- [PROBLEM TO WORK ON]: Write out the material exactly, with the pictures left out.

- [DATA SEGMENT]:

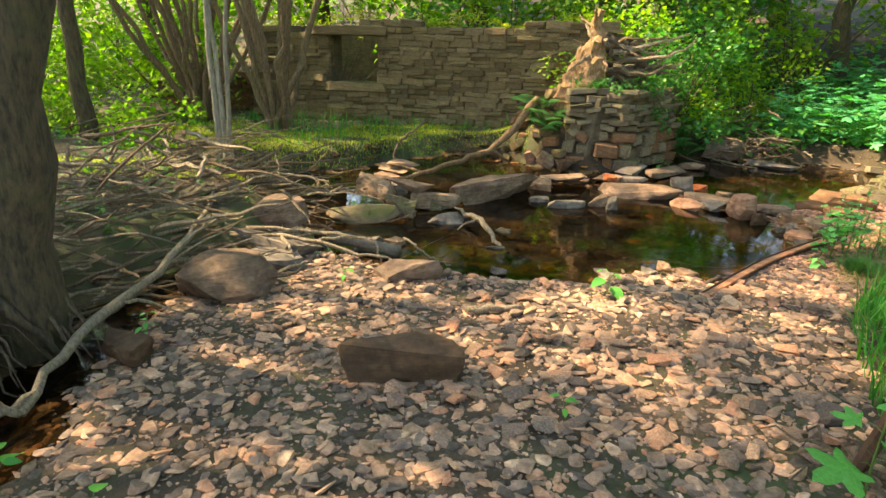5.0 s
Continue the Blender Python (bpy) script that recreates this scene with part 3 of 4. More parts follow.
# shore stones at the left
stone(-7.45, 6.55, 0.20, (0.60, 0.52, 0.42), 28, M_SLAB, "squared brown block at the waterside", 61, "block", square=7, n=36, wear=0.03)
stone(-7.85, 6.15, 0.16, (0.72, 0.5, 0.4), 35, M_MOSSY, "mossy dark block under driftwood", 62, "block", square=6)
stone(-6.98, 6.22, 0.10, (0.66, 0.56, 0.18), 20, M_GREY, "broad grey slab leaning at the shore", 63, tip=(-14, 10), n=18)
stone(-6.62, 5.98, 0.10, (0.42, 0.50, 0.17), -15, M_GREY, "grey slab on the gravel edge", 64, tip=(-10, 4))
stone(-6.45, 5.48, 0.14, (0.78, 0.62, 0.36), 25, M_SLAB, "large smooth pinkish boulder on the gravel", 65, "boulder", n=44, square=3.2, wear=0.03, flat=0.92, category="boulder")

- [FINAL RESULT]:
5.0 s
Continue the Blender Python (bpy) script that recreates this scene with part 3 of 4. More parts follow.
# shore stones at the left
stone(-7.45, 6.55, 0.20, (0.60, 0.52, 0.42), 28, M_SLAB, "squared brown block at the waterside", 61, "block", square=7, n=36, wear=0.03)
stone(-7.85, 6.15, 0.16, (0.72, 0.5, 0.4), 35, M_MOSSY, "mossy dark block under driftwood", 62, "block", square=6)
stone(-6.98, 6.22, 0.10, (0.66, 0.56, 0.18), 20, M_GREY, "broad grey slab leaning at the shore", 63, tip=(-14, 10), n=18)
stone(-6.62, 5.98, 0.10, (0.42, 0.50, 0.17), -15, M_GREY, "grey slab on the gravel edge", 64, tip=(-10, 4))
stone(-6.45, 5.48, 0.14, (0.78, 0.62, 0.36), 25, M_SLAB, "large smooth pinkish boulder on the gravel", 65, "boulder", n=44, square=3.2, wear=0.03, flat=0.92, category="boulder")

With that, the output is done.